According to Norm Smith, president of Viewpoint Consulting, Inc, and a First Report Managed Care Editorial Advisory Board member, payers have been expecting the release of this guidance for some time.  

“This is long overdue, and a positive step by the FDA,” he said. “AMCP has done extensive work on the proper way to convey this information as part of the sales process for new products. It was an ‘unmet need’ in the marketplace.”

Mr Smith went on to explain that pharmaceutical legal departments have often labored over whether to approve HCEI data for inclusion in payer communications when the data was not part of the FDA-approved label. He noted that the new guidance should loosen up those limits and improve the flow of information between the drugmakers and the decision-makers. 

According the Jeffery Dunn,
PharmD, senior vice president and chief clinical officer of VRx Pharmacy Services, LLC, and First Report Managed Care Editorial Advisory Board member, the new guidance from the FDA will make payer decisions better informed and more substantive than they have been in the past.

“The announcement today will be welcomed by payers,” Dr Dunn said. “Payers spend a lot of time searching for data, meeting with Pharma companies’ medical personnel, performing their own modeling, etc.  Historically, we have been able to request an AMCP dossier, which provides some access to economic data and off-label clinical information, but often our interactions have been limited to labeled information due to legal, or other, interpretations. Having access to this type of data will make our comparisons for formulary discussion more robust.”

Mr Smith also stressed that HCEI is not intended for use among sales representatives.

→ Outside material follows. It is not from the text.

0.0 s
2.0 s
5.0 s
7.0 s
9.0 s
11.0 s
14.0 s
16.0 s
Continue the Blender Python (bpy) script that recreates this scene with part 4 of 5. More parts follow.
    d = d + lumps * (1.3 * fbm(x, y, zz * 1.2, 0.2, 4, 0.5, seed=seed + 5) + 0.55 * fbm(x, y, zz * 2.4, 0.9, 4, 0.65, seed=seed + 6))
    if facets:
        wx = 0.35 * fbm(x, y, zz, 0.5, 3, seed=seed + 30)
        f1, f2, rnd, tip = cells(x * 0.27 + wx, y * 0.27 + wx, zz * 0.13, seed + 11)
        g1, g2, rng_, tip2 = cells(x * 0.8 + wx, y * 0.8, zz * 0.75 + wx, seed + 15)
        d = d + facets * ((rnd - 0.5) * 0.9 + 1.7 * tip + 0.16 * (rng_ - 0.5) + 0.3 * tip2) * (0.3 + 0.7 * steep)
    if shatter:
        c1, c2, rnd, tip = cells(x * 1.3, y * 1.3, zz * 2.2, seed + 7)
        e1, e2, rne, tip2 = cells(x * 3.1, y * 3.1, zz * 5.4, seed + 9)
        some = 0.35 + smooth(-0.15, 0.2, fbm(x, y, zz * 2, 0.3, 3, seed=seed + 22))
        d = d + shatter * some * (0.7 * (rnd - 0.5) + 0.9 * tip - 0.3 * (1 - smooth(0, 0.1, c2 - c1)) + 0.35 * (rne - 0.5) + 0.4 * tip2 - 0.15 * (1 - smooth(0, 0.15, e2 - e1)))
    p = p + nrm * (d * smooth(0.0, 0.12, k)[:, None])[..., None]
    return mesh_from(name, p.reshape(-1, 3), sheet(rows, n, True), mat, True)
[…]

“These data are not for use by field representatives in physician promotion, and perhaps not for use by account managers unless they are specially trained in presenting [HCEI] data,” he said “It would best be presented by those trained in health economics, and can be home-office based or field based. It is essential that the data presented is only to support approved uses for a product in populations that have been included in the study, not for any new indication.”

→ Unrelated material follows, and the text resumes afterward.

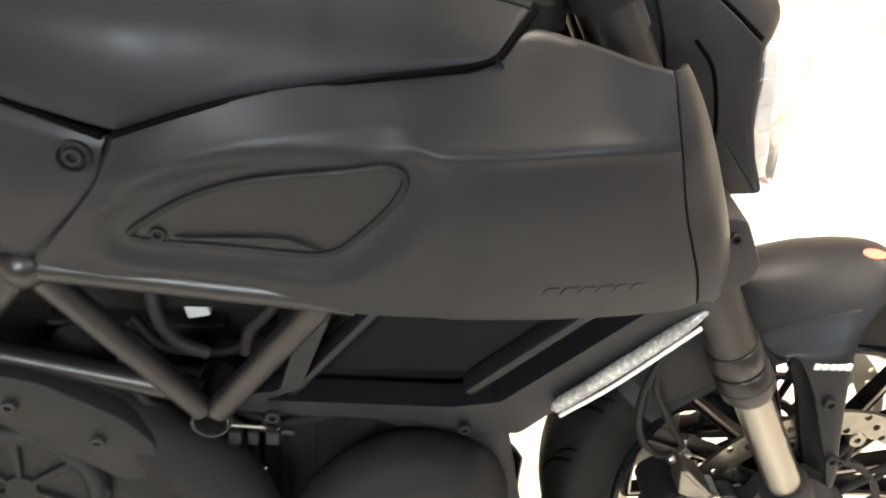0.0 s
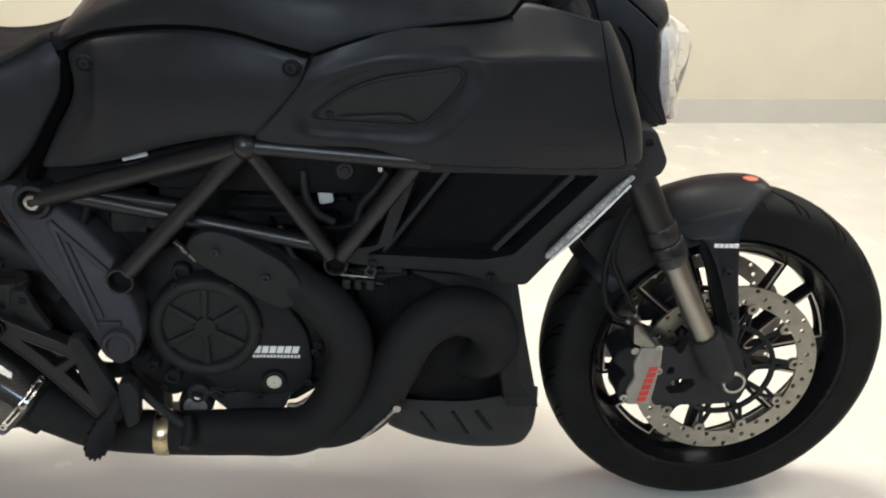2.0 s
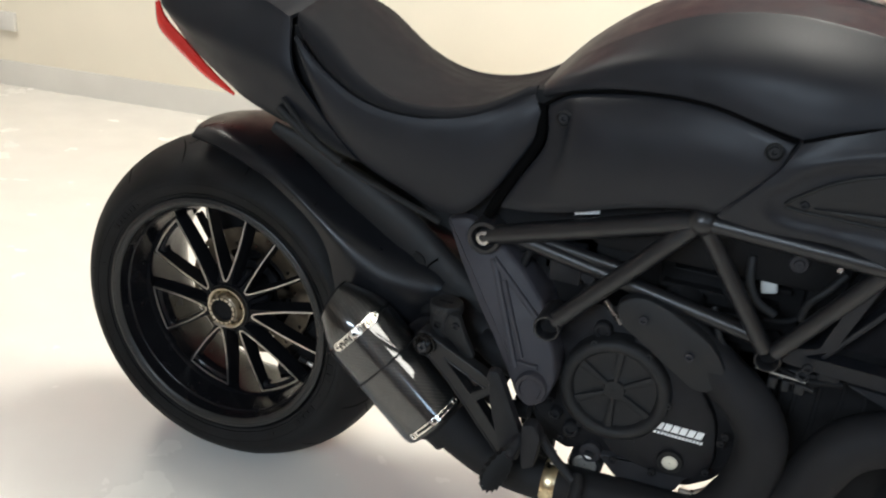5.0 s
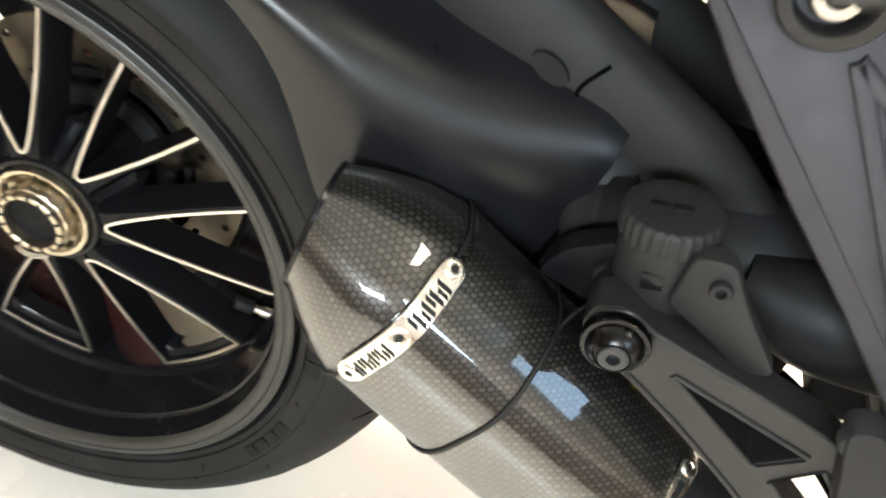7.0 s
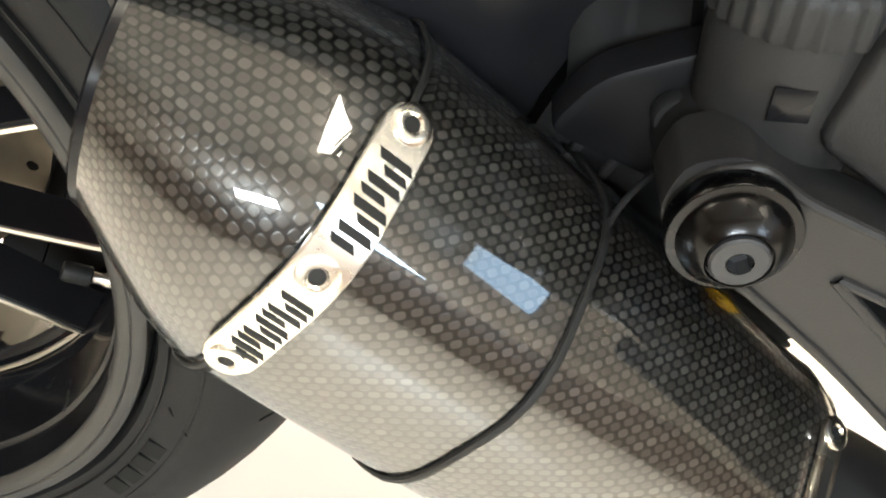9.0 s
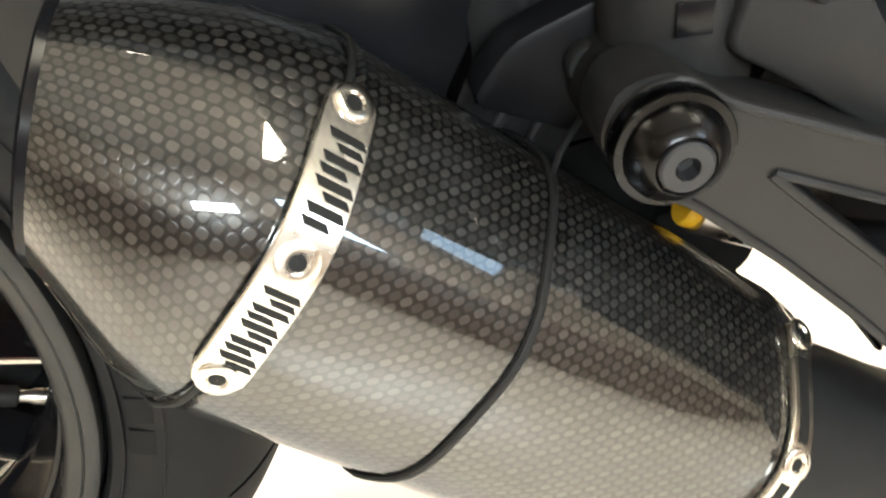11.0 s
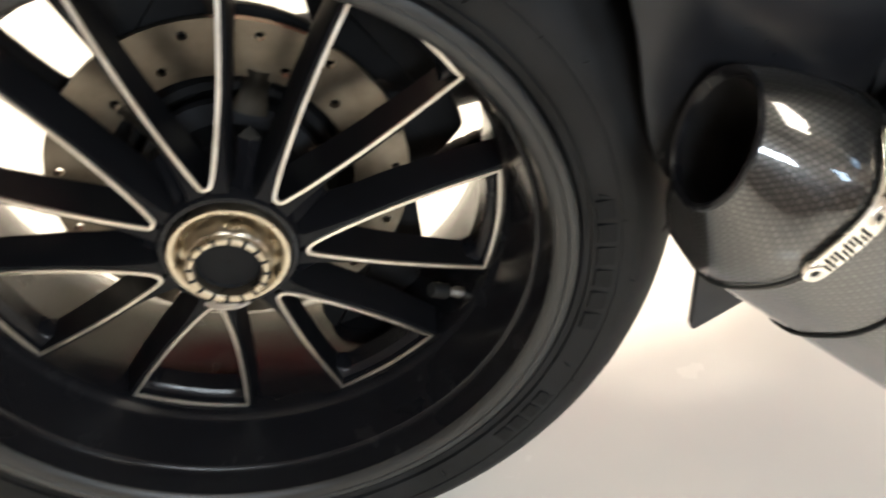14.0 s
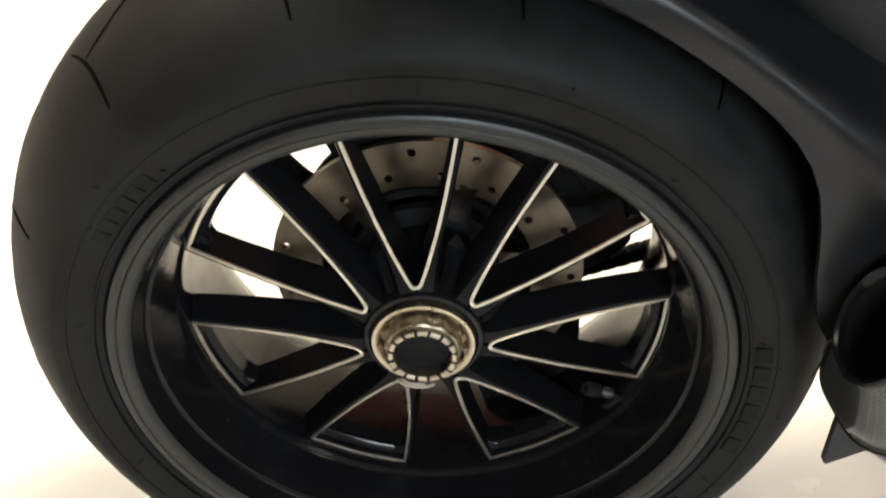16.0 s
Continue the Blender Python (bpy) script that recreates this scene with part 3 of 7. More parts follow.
skin(bm, [[(REAR[0] + (r + 0.0013 * k * abs(math.cos(6 * a))) * math.sin(a), y, REAR[2] + (r + 0.0013 * k * abs(math.cos(6 * a))) * math.cos(a)) for a in np.linspace(0, 2 * math.pi, seg, endpoint=False)]
          for r, y, k in ((0.0278, -0.060, 1), (0.0278, -0.080, 1), (0.0272, -0.0815, 0.5), (0.0268, -0.082, 0), (0.0265, -0.0865, 0), (0.0255, -0.0875, 0), (0.0228, -0.0875, 0), (0.0218, -0.0865, 0), (0.0214, -0.05, 0))], cap=False)
nut = part("axle_nut", bm, M_NUT, rear_wheel, "champagne anodised scalloped axle nut")
for k in range(16):
    a = 2 * math.pi * (k + 0.5) / 16
    bm = bmesh.new()
    box(bm, (REAR[0] + 0.0243 * math.sin(a), -0.0868, REAR[2] + 0.0243 * math.cos(a)), (0.0024, 0.0018, 0.0052), 0, Matrix.Rotation(a, 4, "Y"))
    part("castellation", bm, M_INK, nut)
bm = bmesh.new()
lathe(bm, [(0.0214, -0.079), (0.0200, -0.0775), (0.001, -0.077)], REAR, (0, 1, 0), 32)
part("axle_bore", bm, M_DEEP, rear_wheel)
bm = bmesh.new()
tube(bm, [(-0.020, -0.0845, 0.2965), (-0.012, -0.088, 0.2945), (0.0, -0.0895, 0.2945), (0.009, -0.087, 0.2955)], 0.0014, 8)
tube(bm, [(-0.016, -0.0855, 0.2985), (-0.008, -0.0885, 0.2970), (0.002, -0.0885, 0.2965)], 0.0012, 8)
part("nut_clip", bm, M_STEEL, rear_wheel, "bent steel retaining clip")


def valve(c, d, parent):
    bm = bmesh.new()
    lathe(bm, [(0.0045, 0), (0.0045, 0.012), (0.0034, 0.014), (0.0034, 0.02)], c, d, 14)
    ob = part("valve_stem", bm, M_STEEL, parent)
    e = Vector(c) + Vector(d).normalized() * 0.02
    bm = bmesh.new()
    lathe(bm, [(0.001, 0.016), (0.0052, 0.016), (0.006, 0.013), (0.006, 0.001), (0.005, 0)], e, d, 14)
    part("valve_cap", bm, M_INK, parent)
    return ob


valve((0.165, -0.026, 0.222), (-0.75, -0.25, 0.45), rear_wheel)


def brake_disc(bm, c, r0, r1, y, thick, cells, rows=3, hole=0.0036):
    """A ring of sheet steel drilled right through, hole by hole."""
    step = 2 * math.pi / cells
    dr = (r1 - r0) / rows
    faces = []
    for yy in (y - thick / 2, y + thick / 2):
        cache = {}

        def vert(r, a):
            key = (round(r, 5), round(a % (2 * math.pi), 5))
            if key not in cache:
                cache[key] = bm.verts.new((c[0] + r * math.sin(a), c[1] + yy, c[2] + r * math.cos(a)))
            return cache[key]
        holes = []
        for k in range(cells):
            for j in range(rows):
                a0, ra = k * step, r0 + j * dr
                edge = [vert(ra, a0), vert(ra, a0 + step / 2), vert(ra, a0 + step), vert(ra + dr / 2, a0 + step), vert(ra + dr, a0 + step), vert(ra + dr, a0 + step / 2), vert(ra + dr, a0), vert(ra + dr / 2, a0)]
                if (k + j) % rows == 0:
                    am, rm = a0 + step / 2, ra + dr / 2
                    inner = []
                    for q in range(8):
                        w = radians(-135 + 45 * q)
                        u, v = hole * math.cos(w), hole * math.sin(w)
                        inner.append(bm.verts.new((c[0] + (rm + v) * math.sin(am) + u * math.cos(am), c[1] + yy, c[2] + (rm + v) * math.cos(am) - u * math.sin(am))))
                    for q in range(8):
                        bm.faces.new((edge[q], edge[(q + 1) % 8], inner[(q + 1) % 8], inner[q]))
                    holes.append(inner)
                else:
                    bm.faces.new(edge)
        faces.append((cache, holes))
    (ca, ha), (cb, hb) = faces
    for a, b in zip(ha, hb):
        for q in range(8):
            bm.faces.new((a[q], a[(q + 1) % 8], b[(q + 1) % 8], b[q]))
    for r in (r0, r1):
        for k in range(cells * 2):
            k0, k1 = (round(r, 5), round((k * step / 2) % (2 * math.pi), 5)), (round(r, 5), round(((k + 1) * step / 2) % (2 * math.pi), 5))
            if k0 in ca and k1 in ca:
                bm.faces.new((ca[k0], ca[k1], cb[k1], cb[k0]))
    return bm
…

“This guidance goes a long way toward providing clarity,” Ms Cantrell said in the press release. “It also provides assurances around the proactive exchange of information on products prior to FDA approval. Having access to information on both marketed and pipeline products will help population health decision makers design benefits that ensure patients receive the most effective and appropriate medications possible.”  

Further Guidance 

The FDA also released guidance on how the industry should communicate regarding medical products that are consistent with the FDA-required labeling.

According to the FDA, the purpose of this guidance is to provide “information for firms about how FDA evaluates firms’ medical product communications, including promotional materials, that present information that is not contained in the FDA-required labeling for the product but that may be consistent with the FDA-required  labeling.

The FDA outlined that it determines whether the content of communications about a product are consistent with the product’s labeling by considering the three factors.

The first factor relates to misinformation regarding a product’s indication, patient population, limitations and directions for use, and dosing. The second factor is related to whether or not the communication increases the potential for harm. For example, the FDA looks at whether or not a communication causes the likelihood of abuse or misuse of a product. Finally, the third factor looks at whether or not use of the product is communicated in a way that reflects the original FDA-approved conditions for use.

The FDA also reiterated that “if a communication alters the benefit-risk profile of a product in a way that may result in increased harm to health, this indicates that the communication is not consistent with the FDA-required labeling.”